--- Begin ---

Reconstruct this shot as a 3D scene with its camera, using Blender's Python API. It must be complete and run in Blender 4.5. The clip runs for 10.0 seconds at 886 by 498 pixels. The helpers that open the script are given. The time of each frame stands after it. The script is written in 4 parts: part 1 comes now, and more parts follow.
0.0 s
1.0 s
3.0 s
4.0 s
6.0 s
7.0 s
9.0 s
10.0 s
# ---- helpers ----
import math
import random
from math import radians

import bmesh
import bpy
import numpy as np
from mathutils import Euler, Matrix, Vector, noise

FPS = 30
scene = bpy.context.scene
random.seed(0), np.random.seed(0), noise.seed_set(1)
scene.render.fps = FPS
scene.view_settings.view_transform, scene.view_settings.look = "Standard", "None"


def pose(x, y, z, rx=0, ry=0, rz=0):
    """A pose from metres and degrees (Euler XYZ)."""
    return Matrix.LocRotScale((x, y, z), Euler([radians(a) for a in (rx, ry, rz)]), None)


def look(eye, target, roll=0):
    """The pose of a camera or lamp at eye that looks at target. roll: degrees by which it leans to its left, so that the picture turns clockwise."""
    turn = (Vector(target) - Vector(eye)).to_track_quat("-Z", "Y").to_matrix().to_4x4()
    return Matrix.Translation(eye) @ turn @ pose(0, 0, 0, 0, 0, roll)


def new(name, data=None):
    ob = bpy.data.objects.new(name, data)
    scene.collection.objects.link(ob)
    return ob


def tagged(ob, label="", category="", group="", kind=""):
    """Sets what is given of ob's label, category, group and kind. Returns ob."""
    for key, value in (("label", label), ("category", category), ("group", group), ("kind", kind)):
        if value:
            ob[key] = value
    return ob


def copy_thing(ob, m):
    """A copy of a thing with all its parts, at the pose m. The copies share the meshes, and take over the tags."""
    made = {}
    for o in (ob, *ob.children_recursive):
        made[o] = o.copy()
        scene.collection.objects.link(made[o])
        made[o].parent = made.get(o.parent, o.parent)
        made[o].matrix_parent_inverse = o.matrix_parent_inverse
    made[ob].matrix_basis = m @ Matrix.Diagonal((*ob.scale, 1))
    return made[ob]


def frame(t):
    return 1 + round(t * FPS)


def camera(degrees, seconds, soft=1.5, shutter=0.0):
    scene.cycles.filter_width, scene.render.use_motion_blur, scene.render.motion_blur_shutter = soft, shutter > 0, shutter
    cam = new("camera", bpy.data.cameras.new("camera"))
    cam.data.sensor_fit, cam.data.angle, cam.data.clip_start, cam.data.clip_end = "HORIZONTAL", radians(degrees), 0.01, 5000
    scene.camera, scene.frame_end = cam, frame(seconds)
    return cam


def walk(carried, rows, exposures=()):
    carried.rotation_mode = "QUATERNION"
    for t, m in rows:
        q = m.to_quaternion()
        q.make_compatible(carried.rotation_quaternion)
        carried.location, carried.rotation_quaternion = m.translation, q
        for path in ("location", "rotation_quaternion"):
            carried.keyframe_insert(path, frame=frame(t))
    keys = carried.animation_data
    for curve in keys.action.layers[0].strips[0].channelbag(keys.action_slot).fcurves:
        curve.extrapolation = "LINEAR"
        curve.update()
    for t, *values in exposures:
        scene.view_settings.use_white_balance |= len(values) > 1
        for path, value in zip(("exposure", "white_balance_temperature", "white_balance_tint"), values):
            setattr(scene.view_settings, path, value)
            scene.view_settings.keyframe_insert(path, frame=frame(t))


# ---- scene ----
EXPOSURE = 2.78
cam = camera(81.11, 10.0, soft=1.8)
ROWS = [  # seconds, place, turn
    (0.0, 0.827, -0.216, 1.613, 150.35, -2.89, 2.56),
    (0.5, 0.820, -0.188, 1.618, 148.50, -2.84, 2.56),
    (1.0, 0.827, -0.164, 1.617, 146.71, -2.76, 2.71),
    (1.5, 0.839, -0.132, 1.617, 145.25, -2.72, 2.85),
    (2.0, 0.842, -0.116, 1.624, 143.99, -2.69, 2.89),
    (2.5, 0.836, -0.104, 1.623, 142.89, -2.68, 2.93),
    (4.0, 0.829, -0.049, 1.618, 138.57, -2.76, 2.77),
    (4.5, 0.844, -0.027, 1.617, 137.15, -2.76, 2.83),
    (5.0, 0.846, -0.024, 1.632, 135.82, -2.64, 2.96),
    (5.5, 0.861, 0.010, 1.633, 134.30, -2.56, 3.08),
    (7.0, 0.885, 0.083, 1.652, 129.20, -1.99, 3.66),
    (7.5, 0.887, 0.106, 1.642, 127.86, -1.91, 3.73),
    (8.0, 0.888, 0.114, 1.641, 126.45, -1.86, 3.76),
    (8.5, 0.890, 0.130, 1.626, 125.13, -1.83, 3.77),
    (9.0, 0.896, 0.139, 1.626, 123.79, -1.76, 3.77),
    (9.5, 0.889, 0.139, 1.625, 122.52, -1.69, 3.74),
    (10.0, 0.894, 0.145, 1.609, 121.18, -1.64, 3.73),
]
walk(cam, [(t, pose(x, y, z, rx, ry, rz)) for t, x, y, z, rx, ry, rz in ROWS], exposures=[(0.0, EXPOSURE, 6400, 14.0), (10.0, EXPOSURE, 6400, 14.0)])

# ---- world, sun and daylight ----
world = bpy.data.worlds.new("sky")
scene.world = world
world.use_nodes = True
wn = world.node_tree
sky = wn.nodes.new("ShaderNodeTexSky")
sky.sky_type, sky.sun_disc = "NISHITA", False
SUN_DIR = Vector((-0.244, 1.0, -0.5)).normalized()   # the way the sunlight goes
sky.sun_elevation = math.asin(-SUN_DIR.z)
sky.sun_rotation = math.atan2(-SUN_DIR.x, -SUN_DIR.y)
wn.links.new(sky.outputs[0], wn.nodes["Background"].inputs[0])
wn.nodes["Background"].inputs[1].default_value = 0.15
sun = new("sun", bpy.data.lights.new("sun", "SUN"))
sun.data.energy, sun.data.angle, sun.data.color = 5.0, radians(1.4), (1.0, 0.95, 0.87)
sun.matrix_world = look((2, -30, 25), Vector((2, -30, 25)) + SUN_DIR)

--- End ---
--- Begin ---

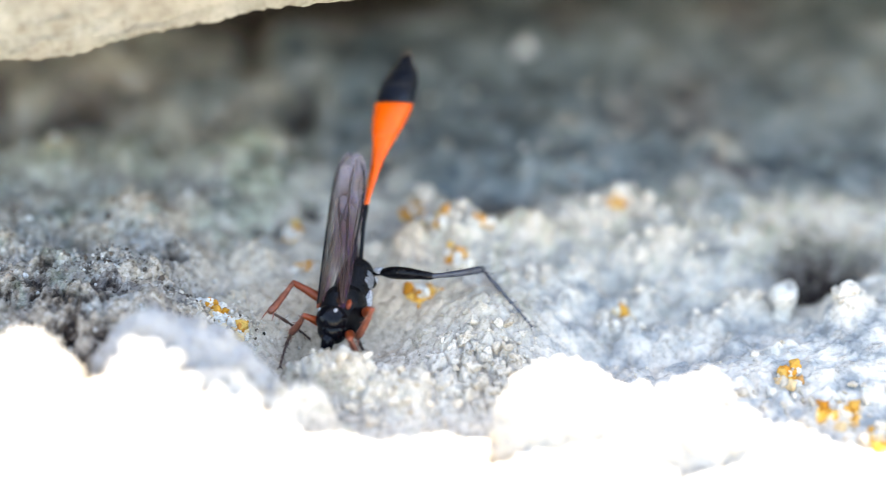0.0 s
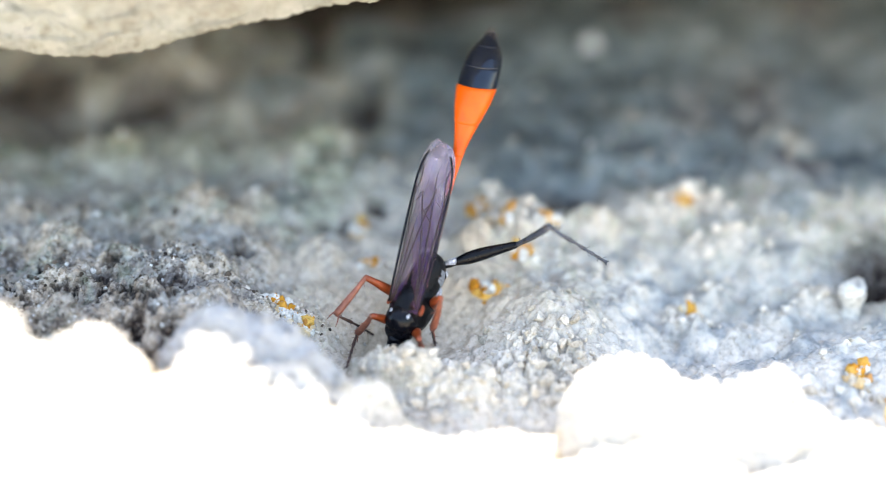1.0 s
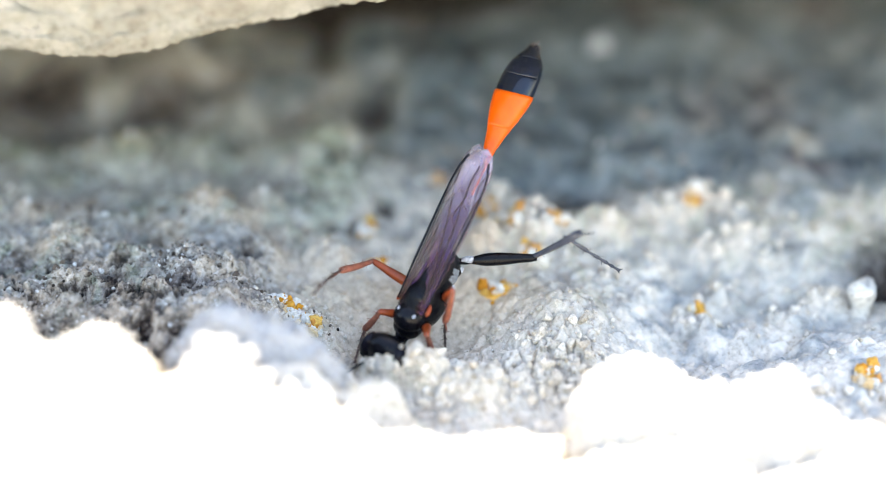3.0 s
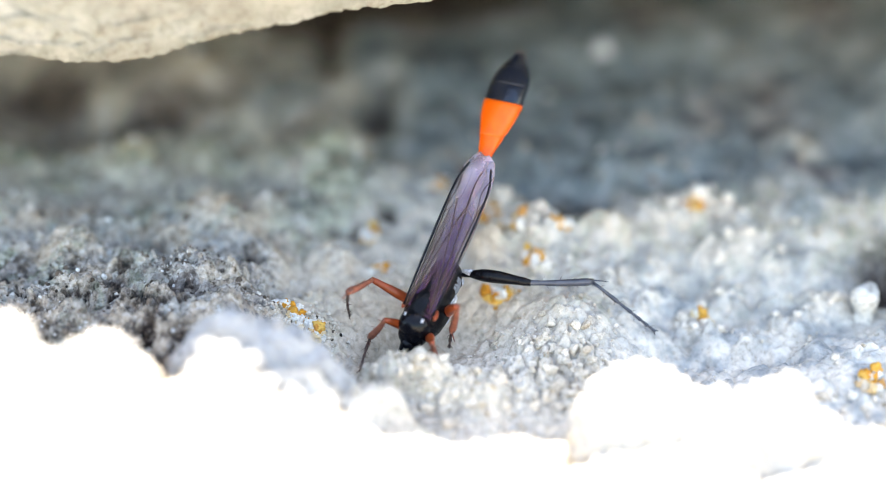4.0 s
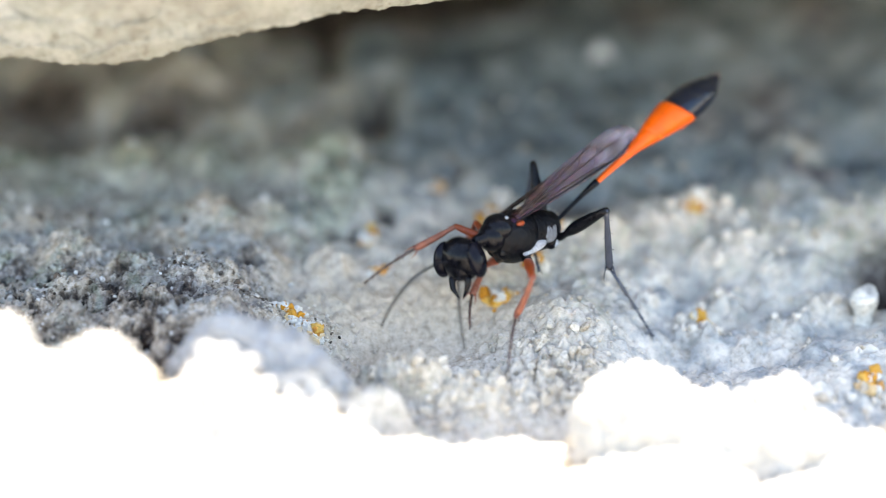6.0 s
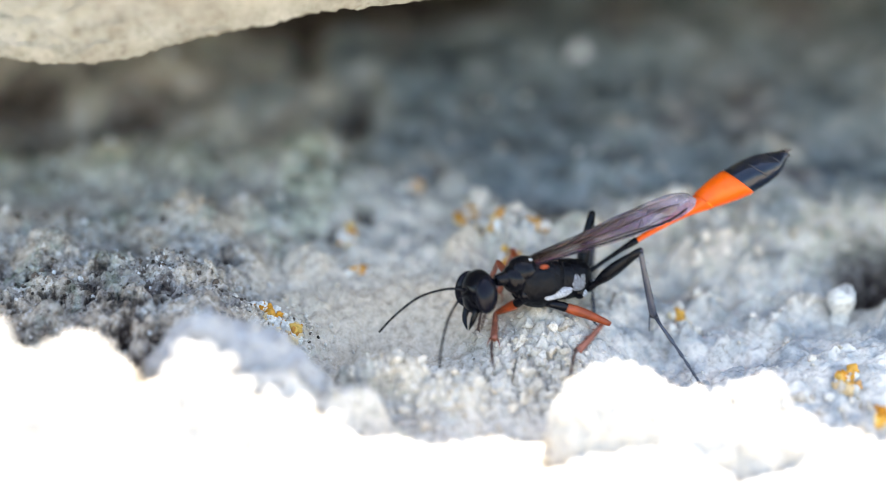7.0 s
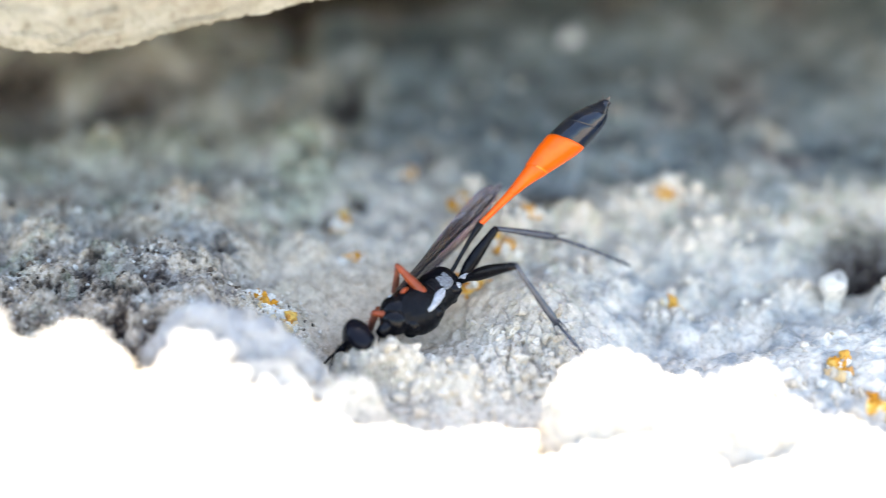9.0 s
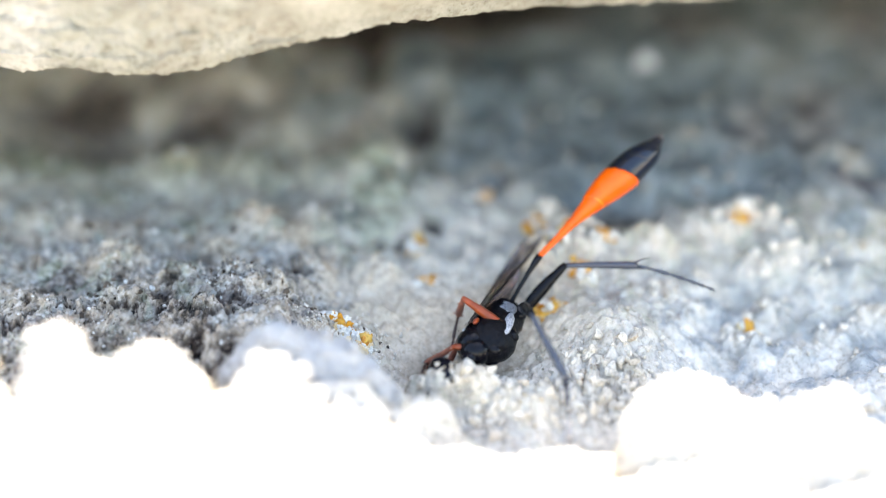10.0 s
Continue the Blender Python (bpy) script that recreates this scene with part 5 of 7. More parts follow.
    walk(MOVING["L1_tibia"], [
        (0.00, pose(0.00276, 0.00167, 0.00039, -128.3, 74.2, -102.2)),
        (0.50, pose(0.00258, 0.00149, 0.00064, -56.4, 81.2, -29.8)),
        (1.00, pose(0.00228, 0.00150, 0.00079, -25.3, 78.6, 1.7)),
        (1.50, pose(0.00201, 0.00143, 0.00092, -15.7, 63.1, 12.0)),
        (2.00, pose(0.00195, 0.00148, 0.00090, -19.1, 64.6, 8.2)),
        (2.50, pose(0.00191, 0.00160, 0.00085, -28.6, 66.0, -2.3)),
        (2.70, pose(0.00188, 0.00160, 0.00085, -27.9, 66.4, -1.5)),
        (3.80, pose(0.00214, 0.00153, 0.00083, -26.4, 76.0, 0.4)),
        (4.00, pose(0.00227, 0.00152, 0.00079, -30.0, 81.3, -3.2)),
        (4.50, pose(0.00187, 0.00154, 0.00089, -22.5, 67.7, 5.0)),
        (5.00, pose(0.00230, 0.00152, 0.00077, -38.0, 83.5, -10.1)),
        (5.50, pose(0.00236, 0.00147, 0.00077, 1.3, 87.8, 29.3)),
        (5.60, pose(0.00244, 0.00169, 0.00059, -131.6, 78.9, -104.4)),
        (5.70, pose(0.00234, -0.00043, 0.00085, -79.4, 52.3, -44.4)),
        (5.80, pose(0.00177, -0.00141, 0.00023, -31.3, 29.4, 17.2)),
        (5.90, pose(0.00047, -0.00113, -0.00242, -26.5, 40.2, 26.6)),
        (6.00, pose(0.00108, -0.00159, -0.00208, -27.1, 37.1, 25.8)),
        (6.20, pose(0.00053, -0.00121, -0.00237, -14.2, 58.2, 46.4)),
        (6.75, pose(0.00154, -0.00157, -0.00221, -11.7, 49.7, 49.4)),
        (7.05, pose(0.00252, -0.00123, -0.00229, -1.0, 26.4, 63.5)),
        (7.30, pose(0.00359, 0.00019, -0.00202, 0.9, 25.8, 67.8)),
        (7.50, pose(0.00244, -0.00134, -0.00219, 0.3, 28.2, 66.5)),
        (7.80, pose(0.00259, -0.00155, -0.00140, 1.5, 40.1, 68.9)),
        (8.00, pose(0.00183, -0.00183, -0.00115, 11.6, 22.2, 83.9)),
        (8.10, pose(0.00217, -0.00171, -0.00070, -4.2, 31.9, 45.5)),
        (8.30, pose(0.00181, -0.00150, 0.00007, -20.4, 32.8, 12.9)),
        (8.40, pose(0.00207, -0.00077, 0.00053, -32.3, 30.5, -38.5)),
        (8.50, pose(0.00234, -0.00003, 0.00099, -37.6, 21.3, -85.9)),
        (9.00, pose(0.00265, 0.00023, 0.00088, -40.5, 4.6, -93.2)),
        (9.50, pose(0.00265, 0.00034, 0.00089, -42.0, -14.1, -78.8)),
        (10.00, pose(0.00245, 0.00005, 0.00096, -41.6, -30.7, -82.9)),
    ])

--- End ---

GIVEN EXERCISE
Proceeding from the line containing "Reconstruct this shot" through the line containing "made[o] = o.copy()", transcribe the lines above exactly, both end lines included.

OUTPUT
Reconstruct this shot as a 3D scene with its camera, using Blender's Python API. It must be complete and run in Blender 4.5. The clip runs for 10.0 seconds at 886 by 498 pixels. The helpers that open the script are given. The time of each frame stands after it. The script is written in 4 parts: part 1 comes now, and more parts follow.
0.0 s
1.0 s
3.0 s
4.0 s
6.0 s
7.0 s
9.0 s
10.0 s
# ---- helpers ----
import math
import random
from math import radians

import bmesh
import bpy
import numpy as np
from mathutils import Euler, Matrix, Vector, noise

FPS = 30
scene = bpy.context.scene
random.seed(0), np.random.seed(0), noise.seed_set(1)
scene.render.fps = FPS
scene.view_settings.view_transform, scene.view_settings.look = "Standard", "None"


def pose(x, y, z, rx=0, ry=0, rz=0):
    """A pose from metres and degrees (Euler XYZ)."""
    return Matrix.LocRotScale((x, y, z), Euler([radians(a) for a in (rx, ry, rz)]), None)


def look(eye, target, roll=0):
    """The pose of a camera or lamp at eye that looks at target. roll: degrees by which it leans to its left, so that the picture turns clockwise."""
    turn = (Vector(target) - Vector(eye)).to_track_quat("-Z", "Y").to_matrix().to_4x4()
    return Matrix.Translation(eye) @ turn @ pose(0, 0, 0, 0, 0, roll)


def new(name, data=None):
    ob = bpy.data.objects.new(name, data)
    scene.collection.objects.link(ob)
    return ob


def tagged(ob, label="", category="", group="", kind=""):
    """Sets what is given of ob's label, category, group and kind. Returns ob."""
    for key, value in (("label", label), ("category", category), ("group", group), ("kind", kind)):
        if value:
            ob[key] = value
    return ob


def copy_thing(ob, m):
    """A copy of a thing with all its parts, at the pose m. The copies share the meshes, and take over the tags."""
    made = {}
    for o in (ob, *ob.children_recursive):
        made[o] = o.copy()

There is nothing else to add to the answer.